While race cars are designed for racing, street cars are designed primarily for carrying passengers safely and comfortably. From the factory, passenger cars are not equipped to handle high rpm launches from a standing start. This instant release of power places great strain on stock suspension systems and usually results in unwanted wheel hop, tire spin and parts breakage. Controlling this unwanted reaction is the job of a traction device, which limits the rotation of the rear axle housing and transfers forces to the track surface.
For example, the installation of traction bars is a popular way of limiting rotation of the rear axle housing. Traction bars mount directly to each side of the axle housing and extend forward like long arms or levers. When the housing begins to rotate during initial launch, the traction bars stop this action, holding the housing in place and converting some of the applied torque to a force which pushes the rear tires into the track surface. By stabilizing the axle housing, wheel hop is virtually eliminated, acceleration is smoother and parts breakage is minimized.
Rear Axle Housing Rotation Without Traction Control:
When horsepower is suddenly delivered to the differential, whether from a clutch or a torque converter, the pinion attempts to "climb" the ring gear. This sudden shock of torque causes the entire rear axle housing to rotate backwards in a counter-clockwise direction. This causes the springs to distort, resulting in severe driveshaft/U-joint misalignment.
Spring Reaction Unloads Suspension, Causing "Wheel-Hop":
The axle housing is allowed to continue its rotation until it meets resistance from the suspension/springs, which then try to "snap" the housing back to its original position. As power continues to the differential, the housing is once again allowed to rotate back against the springs. This action/reaction of the suspension, commonly known as "wheel hop, " continues much like a tug-of-war. Instead of launching your car forward, you sit there bouncing around and spinning your wheels.
Competition Engineering Traction Bar Limits Axle Rotation:
The bolt-on "Slapper Bar" is one of the most basic traction devices available. Originally pioneered by Bill "Grumpy" Jenkins in the mid-sixties, it gets its name from the way it works. One end of the Slapper Bar replaces the stock spring pad and is clamped to the rear axle housing. The front end of the bar is suspended just below the spring eye. When the housing begins to rotate during launch, the bar also rotates until it contacts or "slaps" the spring. (Unlike other brands, Competition Engineering Traction Bars make contact directly below the front spring eye, preventing spring damage). When contact occurs, the Slapper Bar becomes a lever trying to push the axle housing down and planting the tires in the process.

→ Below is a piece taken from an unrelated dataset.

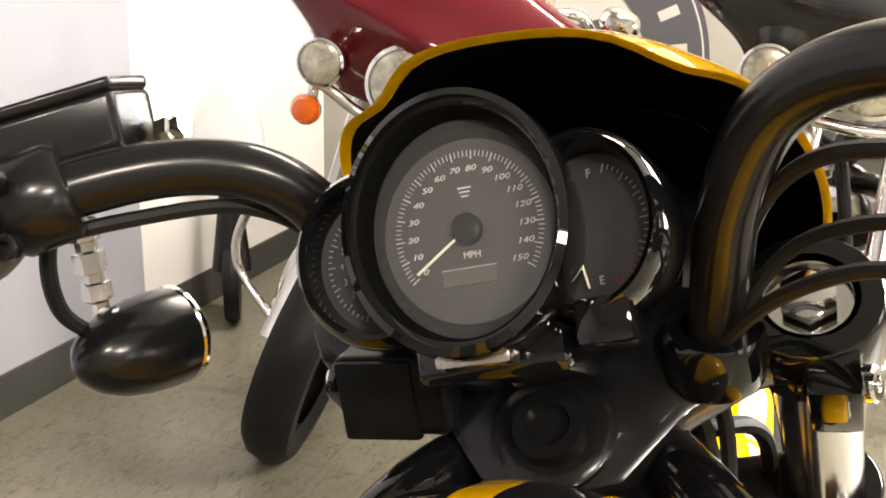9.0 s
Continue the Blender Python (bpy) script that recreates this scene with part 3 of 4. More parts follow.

A revolutionary, patented, completely bolt-on traction device, the Slide-A-Link™, designed for both street and strip use is track tested and competition proven to outperform conventional “Slapper” bars. A solid mounted front plate is installed inside the original front spring pocket and clamps to the leaf spring to provide a positive displacement for the torque that is transmitted from the rear axle through the telescoping bar and special durometer shock pad. These forces, along with improved instant center geometry, provide better weight transfer for increased traction. Free travel and pre-load adjustments are made on the vehicle by adjusting the jack screw at the rear of the bar.
How Ladder Bars Work:
The Ladder Bar is a more sophisticated traction device because it serves as an extremely rigid, bridge-type truss that locates the rear axle housing directly to the chassis. With the axle housing held firmly in place, the torque applied to the differential is now transferred immediately through the Ladder Bars and into the chassis. By using the Ladder Bar to carry power to the chassis, the front end reacts by rising. As the front of the car travels upward, rapid weight transfer is created which "plants" the rear tires and propels the car forward.
Housing Floaters Eliminate Suspension Bind:
When using ladder bars with a leaf spring rear suspension, the axle housing cannot be rigidly attached to the springs. If it were, severe binding of the rear suspension would occur because the Ladder Bar and the leaf spring both travel in separate competing arcs. By allowing the housing to rotate and glide on the leaf spring, the Floating Housing Mount eliminates the bind and allows the Ladder Bars to work the way they were designed.
Wheel-E-Bars™ Help Control Weight Transfer:
Although Ladder Bars and 4-Links provide lift to the front end by transferring weight to the rear, too much lift detracts from the forward motion and reduces overall performance. Installation of Wheel-E-Bars™ helps to maintain the correct amount of lift and controls weight transfer to maximize traction.